The 2008 passing of Heath Ledger after delivering his Academy Award-winning performance as the Joker rippled profound effects through both the professional and personal lives of his colleagues — not only on the set of The Dark Knight, but through the wider entertainment industry.
But one fascinating (and decidedly more ephemeral) bit of on-screen fallout from the actor’s untimely death is the fate of Michael Jai White’s Gambol, the mob boss who provided the reluctant listening ear for the Joker’s famous “Why so serious?” speech.
In a retrospective interview looking back at the 10th anniversary of director Christopher Nolan’s landmark film, White told The Hollywood Reporter that he never shot a death scene for Gambol, and that he didn’t know Nolan had decided to kill off the character until seeing for himself the way it all unfolded onscreen in the final cut.
"I was as surprised as anybody. The next few moments after Gambol hit the ground, I was in a state of confusion, like 'What the hell happened? I guess I am not coming back,’” White explained, adding that the original plan was for the Joker not to kill Gambol, but to scar him with the same ghoulish rictus that gave Ledger’s character his permanent disfigurement.
But the change didn’t offend White at all, he said. ”…I have a producer's and director's mind-set, so I was able to look at it and think, 'I guess they must have wanted to go this way.’"
It’s a scene that stands out distinctly in White’s memory not only from his time shooting The Dark Knight, but from his entire acting career. Why? Because Ledger made a huge impression on him when he straight up asked White for advice on how to arrive at his now-iconic voice for the scene — a rare showing of modesty in an environment that’s sometimes infamous for actors’ arrogance.
“[N]o one had ever done that before,” White said. ”Not one actor in my lifetime had asked my opinion in that way. And that taught me to do that with others, to not succumb to my ego.”
Off camera, White said he and Ledger on the Dark Knight set over…magic tricks?
“He and I were trading a lot of magic tricks…He picked up some sleight of hand stuff, and I'm kind of an amateur magician myself,” White said, adding that “we couldn't wait to finish the shot so we could go back to doing that stuff.”
Fans of Nolan’s Dark Knight trilogy would be the first to tell you that kind of magic wasn’t just relegated to the studio lot.
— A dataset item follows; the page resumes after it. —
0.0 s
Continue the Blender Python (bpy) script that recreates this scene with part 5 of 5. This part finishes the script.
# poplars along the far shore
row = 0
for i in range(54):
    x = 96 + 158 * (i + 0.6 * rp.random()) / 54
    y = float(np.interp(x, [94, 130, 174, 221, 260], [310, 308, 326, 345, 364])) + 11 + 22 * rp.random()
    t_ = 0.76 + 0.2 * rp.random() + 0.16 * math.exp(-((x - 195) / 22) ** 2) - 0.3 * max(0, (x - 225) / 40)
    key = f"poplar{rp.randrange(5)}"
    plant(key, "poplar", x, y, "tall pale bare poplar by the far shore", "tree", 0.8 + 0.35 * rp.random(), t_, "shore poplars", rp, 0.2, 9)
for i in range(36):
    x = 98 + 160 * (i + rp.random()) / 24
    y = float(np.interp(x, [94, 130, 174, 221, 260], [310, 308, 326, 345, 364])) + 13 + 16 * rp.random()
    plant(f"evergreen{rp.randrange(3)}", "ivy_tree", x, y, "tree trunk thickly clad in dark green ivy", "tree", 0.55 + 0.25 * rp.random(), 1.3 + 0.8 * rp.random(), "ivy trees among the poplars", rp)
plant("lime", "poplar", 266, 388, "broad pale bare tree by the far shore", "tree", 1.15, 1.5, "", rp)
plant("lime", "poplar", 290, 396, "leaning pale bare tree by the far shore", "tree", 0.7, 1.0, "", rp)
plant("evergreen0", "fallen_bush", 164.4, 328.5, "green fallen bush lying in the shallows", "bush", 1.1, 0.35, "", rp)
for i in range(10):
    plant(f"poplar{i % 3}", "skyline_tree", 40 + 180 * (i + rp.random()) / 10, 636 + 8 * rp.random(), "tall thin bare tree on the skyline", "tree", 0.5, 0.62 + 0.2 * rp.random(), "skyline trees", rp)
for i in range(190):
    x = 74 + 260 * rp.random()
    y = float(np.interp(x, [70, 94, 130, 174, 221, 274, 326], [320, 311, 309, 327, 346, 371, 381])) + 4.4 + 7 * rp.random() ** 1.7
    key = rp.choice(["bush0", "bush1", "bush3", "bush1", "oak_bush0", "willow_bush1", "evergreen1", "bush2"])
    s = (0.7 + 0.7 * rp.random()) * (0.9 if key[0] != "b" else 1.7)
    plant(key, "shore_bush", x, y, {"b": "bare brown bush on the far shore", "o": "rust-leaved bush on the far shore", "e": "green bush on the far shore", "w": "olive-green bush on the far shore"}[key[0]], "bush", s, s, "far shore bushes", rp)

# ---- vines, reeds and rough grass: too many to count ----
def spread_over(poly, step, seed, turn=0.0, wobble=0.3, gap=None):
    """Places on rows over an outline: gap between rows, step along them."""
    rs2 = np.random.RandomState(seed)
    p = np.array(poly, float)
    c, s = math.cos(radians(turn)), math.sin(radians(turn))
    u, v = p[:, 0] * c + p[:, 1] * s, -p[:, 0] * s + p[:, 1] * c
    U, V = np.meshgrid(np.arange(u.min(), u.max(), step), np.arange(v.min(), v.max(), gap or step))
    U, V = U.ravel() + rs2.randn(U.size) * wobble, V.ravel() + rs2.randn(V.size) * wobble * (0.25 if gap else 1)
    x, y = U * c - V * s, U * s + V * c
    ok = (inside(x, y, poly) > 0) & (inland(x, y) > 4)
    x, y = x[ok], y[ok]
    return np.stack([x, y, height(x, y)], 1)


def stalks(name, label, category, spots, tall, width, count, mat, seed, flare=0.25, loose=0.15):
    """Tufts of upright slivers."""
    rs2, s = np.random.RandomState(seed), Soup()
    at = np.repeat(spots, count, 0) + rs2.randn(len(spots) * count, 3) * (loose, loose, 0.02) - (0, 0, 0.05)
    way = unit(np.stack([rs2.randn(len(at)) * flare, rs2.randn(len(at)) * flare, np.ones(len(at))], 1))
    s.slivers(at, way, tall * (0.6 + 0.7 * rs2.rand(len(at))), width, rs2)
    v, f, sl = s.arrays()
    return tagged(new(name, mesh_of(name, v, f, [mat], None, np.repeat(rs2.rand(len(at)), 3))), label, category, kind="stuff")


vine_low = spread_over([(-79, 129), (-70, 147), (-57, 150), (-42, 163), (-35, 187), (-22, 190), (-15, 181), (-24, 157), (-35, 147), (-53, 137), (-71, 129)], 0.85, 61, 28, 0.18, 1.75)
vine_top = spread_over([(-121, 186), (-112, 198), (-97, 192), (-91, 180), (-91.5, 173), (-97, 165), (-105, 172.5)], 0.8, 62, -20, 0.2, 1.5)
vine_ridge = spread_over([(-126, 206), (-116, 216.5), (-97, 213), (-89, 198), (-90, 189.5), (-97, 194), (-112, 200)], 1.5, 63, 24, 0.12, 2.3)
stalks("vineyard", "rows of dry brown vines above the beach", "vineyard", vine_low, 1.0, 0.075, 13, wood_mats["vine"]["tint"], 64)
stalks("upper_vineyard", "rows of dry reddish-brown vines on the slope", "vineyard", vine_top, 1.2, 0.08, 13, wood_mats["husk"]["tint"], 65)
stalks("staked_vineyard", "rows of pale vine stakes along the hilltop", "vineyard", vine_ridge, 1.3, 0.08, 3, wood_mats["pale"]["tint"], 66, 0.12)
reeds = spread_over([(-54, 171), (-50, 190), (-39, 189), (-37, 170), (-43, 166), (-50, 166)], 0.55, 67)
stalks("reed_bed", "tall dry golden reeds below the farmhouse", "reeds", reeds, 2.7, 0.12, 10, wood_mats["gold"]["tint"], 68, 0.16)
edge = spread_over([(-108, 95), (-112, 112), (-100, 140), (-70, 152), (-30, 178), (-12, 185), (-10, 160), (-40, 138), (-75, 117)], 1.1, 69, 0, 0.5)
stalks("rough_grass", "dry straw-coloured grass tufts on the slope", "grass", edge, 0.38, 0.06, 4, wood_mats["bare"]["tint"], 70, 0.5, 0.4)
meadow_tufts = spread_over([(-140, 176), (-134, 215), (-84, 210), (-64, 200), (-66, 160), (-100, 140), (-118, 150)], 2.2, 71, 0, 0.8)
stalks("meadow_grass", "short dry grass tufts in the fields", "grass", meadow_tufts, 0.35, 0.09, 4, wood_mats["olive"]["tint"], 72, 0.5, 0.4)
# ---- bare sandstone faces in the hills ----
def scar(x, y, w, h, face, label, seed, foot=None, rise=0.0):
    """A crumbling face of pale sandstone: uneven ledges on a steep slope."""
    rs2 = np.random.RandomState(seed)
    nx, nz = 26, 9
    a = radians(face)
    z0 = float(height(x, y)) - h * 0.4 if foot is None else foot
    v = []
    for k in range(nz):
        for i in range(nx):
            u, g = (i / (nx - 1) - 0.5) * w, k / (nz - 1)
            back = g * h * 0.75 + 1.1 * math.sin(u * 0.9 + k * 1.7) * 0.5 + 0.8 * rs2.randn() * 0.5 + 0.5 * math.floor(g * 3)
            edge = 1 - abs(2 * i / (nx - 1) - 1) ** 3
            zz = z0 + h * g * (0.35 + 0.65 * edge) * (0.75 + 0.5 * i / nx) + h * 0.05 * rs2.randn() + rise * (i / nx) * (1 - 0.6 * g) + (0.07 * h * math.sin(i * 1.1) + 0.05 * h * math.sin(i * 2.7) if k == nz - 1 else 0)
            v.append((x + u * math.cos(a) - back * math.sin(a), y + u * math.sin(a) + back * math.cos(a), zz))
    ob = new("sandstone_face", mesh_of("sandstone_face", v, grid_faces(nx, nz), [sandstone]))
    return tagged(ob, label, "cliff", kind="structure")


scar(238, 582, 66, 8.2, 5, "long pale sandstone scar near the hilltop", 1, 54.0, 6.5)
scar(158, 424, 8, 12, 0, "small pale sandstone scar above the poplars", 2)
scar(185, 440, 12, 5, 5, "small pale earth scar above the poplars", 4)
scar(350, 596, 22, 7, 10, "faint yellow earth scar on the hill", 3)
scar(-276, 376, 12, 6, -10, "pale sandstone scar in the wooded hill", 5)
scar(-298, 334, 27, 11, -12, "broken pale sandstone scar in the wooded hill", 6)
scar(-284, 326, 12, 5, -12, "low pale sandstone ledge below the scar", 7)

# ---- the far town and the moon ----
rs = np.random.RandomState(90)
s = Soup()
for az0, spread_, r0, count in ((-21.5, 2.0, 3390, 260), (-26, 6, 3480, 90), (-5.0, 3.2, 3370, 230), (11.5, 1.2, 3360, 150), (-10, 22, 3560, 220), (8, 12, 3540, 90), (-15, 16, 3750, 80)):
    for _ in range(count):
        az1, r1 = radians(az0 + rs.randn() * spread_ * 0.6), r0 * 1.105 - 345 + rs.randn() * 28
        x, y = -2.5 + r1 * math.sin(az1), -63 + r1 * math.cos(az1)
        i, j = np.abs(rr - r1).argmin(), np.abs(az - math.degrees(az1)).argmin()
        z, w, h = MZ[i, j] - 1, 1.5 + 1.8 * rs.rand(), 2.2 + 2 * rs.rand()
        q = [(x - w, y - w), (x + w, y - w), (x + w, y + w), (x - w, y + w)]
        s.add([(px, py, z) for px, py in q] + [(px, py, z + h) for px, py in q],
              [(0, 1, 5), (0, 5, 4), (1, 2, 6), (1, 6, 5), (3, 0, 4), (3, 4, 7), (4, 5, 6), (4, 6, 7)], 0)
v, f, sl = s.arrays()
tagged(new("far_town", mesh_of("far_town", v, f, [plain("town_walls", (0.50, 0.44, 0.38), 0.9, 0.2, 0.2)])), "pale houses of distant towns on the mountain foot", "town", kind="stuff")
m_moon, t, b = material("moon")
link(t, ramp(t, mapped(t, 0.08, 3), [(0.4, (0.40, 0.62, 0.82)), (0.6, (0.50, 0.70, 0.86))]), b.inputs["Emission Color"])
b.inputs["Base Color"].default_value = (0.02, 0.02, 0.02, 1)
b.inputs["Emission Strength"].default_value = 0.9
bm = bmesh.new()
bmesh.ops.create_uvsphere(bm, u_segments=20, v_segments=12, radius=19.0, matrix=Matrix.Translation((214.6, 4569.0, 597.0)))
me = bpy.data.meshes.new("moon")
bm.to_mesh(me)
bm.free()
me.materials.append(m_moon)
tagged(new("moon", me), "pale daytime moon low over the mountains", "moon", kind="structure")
For both audiences and critics, Batman Begins, The Dark Knight, and The Dark Knight Rises have remained among the most successful DC films Warner Bros. has ever produced.
With The Dark Knight officially turning ten years old this week, there’s no time like the present to load the movie up once more to revisit Ledger’s landmark performance…and to rewatch that Gambol death scene, with White’s new remarks providing a fresh perspective.